Green capitalism as rentiership strategy? Untangling infrastructure, institutions, and value chains in the bio-economy

Authors: Kean Birch*, York University
Topics: Economic Geography, Environment, Energy
Keywords: assetization, rentiership, bio-economy, material political economy, green capitalism
Session Type: Paper
Day: 4/6/2019
Start / End Time: 9:55 AM / 11:35 AM
Room: Roosevelt 2, Marriott, Exhibition Level
Presentation File: No File Uploaded


‘Green capitalism’ – or one of its many sibling concepts – is usually premised on wholesale socio-technical transition or change; that is, moving from one form of capitalism – underpinned by unsustainable energy and consumption patterns – to another form configured by low-carbon production, exchange, consumption, and waste/recycling.
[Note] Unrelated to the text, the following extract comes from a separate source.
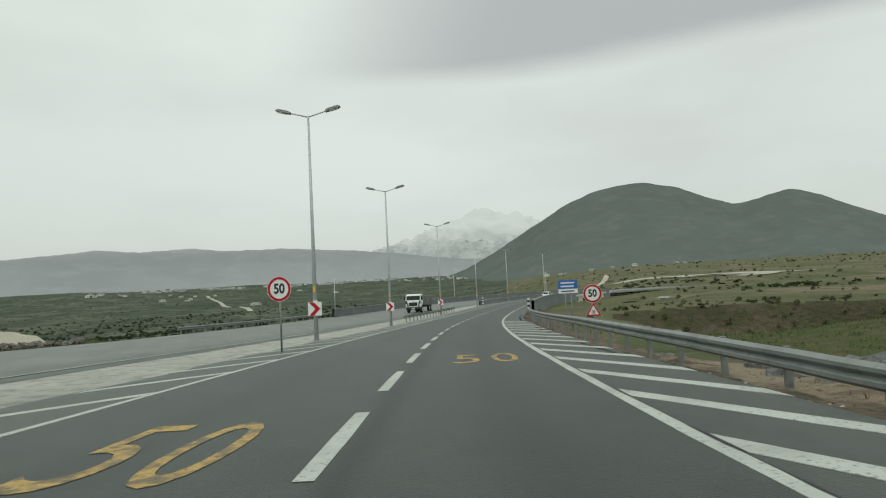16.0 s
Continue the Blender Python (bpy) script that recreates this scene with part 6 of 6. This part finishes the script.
for s, h, rows, cols, mat, size in ((31.0, 1.0, 2, 3, GRAFFITI_RED, 1.2), (47.0, 1.3, 1, 3, GRAFFITI, 1.2), (54.0, 1.2, 2, 3, GRAFFITI, 1.2), (86.0, 1.3, 2, 3, GRAFFITI, 1.2), (121.0, 1.35, 2, 4, GRAFFITI, 1.4), (144.0, 1.5, 2, 4, GRAFFITI, 1.2), (149.0, 1.35, 1, 3, GRAFFITI, 1.2), (214.0, 1.2, 2, 3, GRAFFITI, 1.2), (217.0, 1.0, 1, 2, SIGN_BLUE, 1.2), (266.4, 0.95, 3, 5, GRAFFITI_RED, 1.25), (270.6, 0.9, 1, 2, GRAFFITI, 1.5)):
    scrawl(wall_left, wall_l, -1, s, h, rows, cols, mat, size)
for s, h, rows, cols, mat, size in ((50.5, 1.1, 3, 2, GRAFFITI, 1.0), (55.3, 0.75, 1, 1, GRAFFITI, 1.0), (152.0, 1.05, 1, 3, GRAFFITI, 1.0), (251.0, 1.25, 2, 5, GRAFFITI, 1.0), (255.6, 0.8, 2, 4, CONCRETE_CAP, 1.2), (259.4, 1.0, 2, 4, CONCRETE_CAP, 1.2), (262.6, 1.1, 1, 2, GRAFFITI, 1.5), (264.4, 0.95, 1, 4, GRAFFITI, 1.7)):
    scrawl(wall_right, wall_r, 1, s, h, rows, cols, mat, size)


def lime_patch(s, w, h, t):
    """A small ragged brushed patch on the wall by the verge."""
    u = np.linspace(-1, 1, 15)
    edge = np.sqrt(np.maximum(1 - np.abs(u) ** 24, 0.02))
    rows = []
    for k, e in zip(u, edge):
        a, b = h - t / 2 * e * (1 + 0.4 * noise.noise((k * 3.7, s, 1.0))), h + t / 2 * e * (1 + 0.3 * noise.noise((k * 4.3, s, 5.0)))
        o = wall_r(s + k * w / 2)
        rows.append(at(np.full(4, s + k * w / 2), [o - 0.015, o - 0.024, o - 0.024, o - 0.015], [a, a, b, b]))
    ob = new("whitewash", grid_mesh("whitewash", np.stack(rows), LIME, False))
    ob.parent = wall_right
    return tagged(ob, "small white brushed patch on the wall")


lime_patch(24.5, 1.2, 0.77, 0.52)
lime_patch(22.8, 1.7, 0.84, 0.74)
me = text_mesh("graffiti_word", "BOKE", 0.62, GRAFFITI_FADED, 0.002, -0.012)
ob = new("graffiti_word", me)
ob.parent = wall_right
a, b = at(22.2, wall_r(22.2) - 0.04, 0.84), at(23.4, wall_r(23.4) - 0.04, 0.84)
ob.matrix_world = pose(*((a + b) / 2), 90, 0, math.degrees(math.atan2(a[1] - b[1], a[0] - b[0]))) @ Matrix.Diagonal((0.85, 1, 1, 1))
tagged(ob, "grey sprayed letters on a white patch")
st = np.arange(228.5, 241.6, 0.12)
low = [0.42 + 0.22 * noise.noise((q * 0.5, 1.0, 3.0)) + 0.16 * noise.noise((q * 2.6, 4.0, 1.0)) for q in st]
top = [1.42 + 0.3 * noise.noise((q * 0.35, 8.0, 2.0)) + 0.2 * noise.noise((q * 1.7, 2.0, 9.0)) + 0.1 * noise.noise((q * 6.0, 2.0, 5.0)) for q in st]
taper = np.clip(np.minimum(st - 228.5, 241.6 - st) / 0.35, 0.05, 1)
rows = np.stack([at(np.full(4, q), [wall_r(q) - 0.02, wall_r(q) - 0.028, wall_r(q) - 0.028, wall_r(q) - 0.02], [m_ - (m_ - a) * k, m_ - (m_ - a) * k, m_ + (b - m_) * k, m_ + (b - m_) * k]) for q, a, b, k, m_ in zip(st, low, top, taper, [(a + b) / 2 for a, b in zip(low, top)])])
ob = new("whitewash", grid_mesh("whitewash", rows, LIME, False))
ob.parent = wall_right
tagged(ob, "ragged patch of white lime wash on the wall")

# ---- the valley: shrubs, tracks and a village far off ----
rng = np.random.default_rng(500)
sh, sz = [], []
while len(sh) < 9000:
    az, r = math.radians(rng.uniform(-40, 62)), 170 * (4200 / 170) ** rng.uniform(0, 1)
    x, y = END_X + r * math.sin(az), END_Y + r * math.cos(az)
    dense = 0.8 if math.degrees(az) < 16 and r < 1500 else (0.45 if math.degrees(az) < 25 else 0.12)
    if noise.noise((x * 0.006, y * 0.006, 3.3)) + noise.noise((x * 0.03, y * 0.03, 1.3)) * 0.6 + dense - 0.55 < rng.uniform(-0.3, 0.5):
        continue
    sh.append((x, y))
    sz.append(rng.uniform(0.8, 2.6) * (1 + r / 2200) * (1.3 if dense > 0.7 else 0.7))
while len(sh) < 14500:
    az, r = math.radians(rng.uniform(-48, 14)), rng.uniform(75, 420)
    x, y = END_X + r * math.sin(az), END_Y + r * math.cos(az)
    if noise.noise((x * 0.02, y * 0.02, 5.3)) > rng.uniform(-0.45, 0.35):
        sh.append((x, y))
        sz.append(rng.uniform(1.0, 3.6))
xy = np.array(sh)
so_s, so_o = along(xy[:, 0], xy[:, 1])
clear = (np.abs(so_o) > 36) | (so_s < 250)
z = sheet(xy[:, 0], xy[:, 1])
pts = np.column_stack([xy, z - 0.3])[clear]
stuff("valley_shrubs", "dark trees and shrubs over the valley", scatter("valley_shrubs", CLUMPS, pts, np.array(sz)[clear], SHRUB, rng, 0.1, np.array([1.2, 1.2, 0.8])))


# bushes on the overgrown bank and along the field's upper edge
rng = np.random.default_rng(520)
bx = []
for k in range(150):
    az, r = math.radians(rng.uniform(34, 62)), rng.uniform(84, 100)
    bx.append((END_X + r * math.sin(az), END_Y + r * math.cos(az)))
for k in range(700):
    az, r = math.radians(rng.uniform(30, 64)), 130 * (1500 / 130) ** rng.random()
    if noise.noise((math.degrees(az) * 0.3, r * 0.004, 7.7)) > rng.uniform(-0.5, 0.5):
        bx.append((END_X + r * math.sin(az), END_Y + r * math.cos(az)))
bx = np.array(bx)
near = np.hypot(bx[:, 0] - END_X, bx[:, 1] - END_Y)
stuff("bank_bushes", "low dark bushes on the overgrown bank and field", scatter("bank_bushes", CLUMPS, np.column_stack([bx, sheet(bx[:, 0], bx[:, 1]) - 0.1]), rng.uniform(0.25, 0.8, len(bx)) * (1 + np.maximum(near - 110, 0) / 260), BUSH, rng, 0.1))
mg = []
while len(mg) < 5000:
    x, y = END_X + rng.uniform(24, 66), END_Y + rng.uniform(8, 52)
    if math.hypot(x - END_X, y - END_Y) < 70:
        mg.append((x, y))
mg = np.array(mg)
stuff("mound_grass", "green and dry grass on the mound beside the road", scatter("mound_grass", TUFTS, np.column_stack([mg, sheet(mg[:, 0], mg[:, 1])]), rng.uniform(0.10, 0.28, len(mg)), GRASS, rng, 0.2))


def far_place(az, r):
    x, y = END_X + r * math.sin(radians(az)), END_Y + r * math.cos(radians(az))
    return x, y, land_z(x, y)


def track(name, label, line, width):
    pts = []
    u = np.linspace(0, 1, 60)
    k = np.linspace(0, 1, len(line))
    az, r = np.interp(u, k, [a for a, _ in line]), np.interp(u, k, [b for _, b in line])
    az = az + 0.12 * np.sin(u * 14)
    x, y = END_X + r * np.sin(np.radians(az)), END_Y + r * np.cos(np.radians(az))
    dx, dy = np.gradient(x), np.gradient(y)
    n = np.hypot(dx, dy)
    rows = []
    for w in (-width / 2, width / 2):
        px, py = x - dy / n * w, y + dx / n * w
        rows.append(np.stack([px, py, sheet(px, py) + 0.25 + r * 0.0006], -1))
    tagged(new(name, grid_mesh(name, np.stack(rows), TRACK)), label, "track", kind="structure")


track("track_valley", "pale winding dirt track on the far slope", [(4.0, 1500), (3.4, 1750), (1.8, 2000), (1.2, 2400), (0.4, 2900)], 13)
track("track_hill", "pale dirt track across the brown field", [(33, 300), (34.3, 380), (35.2, 520), (36.1, 780), (35.5, 900)], 6)
track("track_field", "pale bare strip in the brown field", [(42.3, 450), (44.5, 520), (47.5, 480)], 105)
track("track_low", "pale dirt track in the low field", [(37.2, 132), (38.1, 136), (40.0, 140), (41.5, 150)], 2.5)


def house(x, y, z, w, d, h, turn, label):
    ob = thing("house", label, "house", pose(x, y, z - 1.0, 0, 0, turn), group="houses of the far village")
    bm = bmesh.new()
    box(bm, -w / 2, w / 2, -d / 2, d / 2, 0, h + 1)
    part("wall", bm_mesh("wall", bm, HOUSE_WALL), ob)
    bm = bmesh.new()
    slab(bm, [(-w / 2 - 0.6, h + 1.0), (w / 2 + 0.6, h + 1.0), (w * 0.2, h + 1.0 + w * 0.12), (-w * 0.2, h + 1.0 + w * 0.12)], -d / 2 - 0.6, d / 2 + 0.6)
    part("roof", bm_mesh("roof", bm, HOUSE_ROOF), ob)
    for x2 in (-w * 0.28, w * 0.28):
        bm = bmesh.new()
        box(bm, x2 - w * 0.09, x2 + w * 0.09, -d / 2 - 0.12, -d / 2 + 0.1, h * 0.45 + 1, h * 0.75 + 1)
        part("window", bm_mesh("window", bm, CAR_GLASS), ob)


rng = np.random.default_rng(600)
for az0, az1, r0, r1, n in ((-4.5, -1, 3380, 3600, 40), (0, 3.5, 3430, 3640, 40), (5, 9, 3420, 3640, 44), (10, 17, 3400, 3640, 56), (17, 26, 3200, 3500, 26), (30, 44, 2000, 2300, 8), (-9, -5, 3000, 3300, 8), (-4, 12, 2500, 3000, 10)):
    for k in range(n):
        x, y, z = far_place(rng.uniform(az0, az1), rng.uniform(r0, r1))
        w = rng.uniform(11, 24)
        house(x, y, z, w, rng.uniform(8, 13), rng.uniform(4, 8.5), rng.uniform(-35, 35), "small pale house in the far village")
x, y, z = far_place(4.5, 1950)
house(x, y, z, 30, 9, 4.5, 12, "long white building alone on the far slope")
x, y, z = far_place(40.7, 152)
house(x, y, z, 2.8, 1.6, 1.0, 20, "small white shed in the brown field")

# far lamp posts and poles by the road beyond the bridge
def far_pole(s, o, height, label):
    ob = thing("utility_pole", label, "pole", stand(s, o, -3.0), group="far poles")
    bm = bmesh.new()
    tube(bm, (0, 0, -2), (0, 0, height), 0.14, 0.09, 8)
    part("pole", bm_mesh("pole", bm, POLE_GREY, True), ob)
    bm = bmesh.new()
    tube(bm, (-0.8, 0, height - 0.4), (0.8, 0, height - 0.4), 0.06, n=6)
    part("crossarm", bm_mesh("crossarm", bm, POLE_GREY), ob)


for s, o in ((420, -70), (455, -60), (486, -52)):
    far_pole(s, o, 11.5, "grey concrete utility pole in the valley")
A key issue in this regard is understanding how potential transition pathways are materially configured by prevailing economic/energy regimes and then how they come to reconfigure those same regimes. Building on the work of others on this ‘material political economy’, I examine the way that the bio-economy has emerged from prevailing assets, institutions, and value chains as a strategy of rentiership; that is, the extraction of value through government fiat, monopoly, and techno-economic assemblages. For example, biofuels markets are made through the introduction of mandates and subsidies, securing of long-term supply chains, establishment of standards and certification, and alignment of infrastructure and techno-economic decision-making. In thinking through these issues, however, it is worth considering how such rentiership can be considered as a positive development, normatively, rather than a problematic distortion of markets or form of unearned work.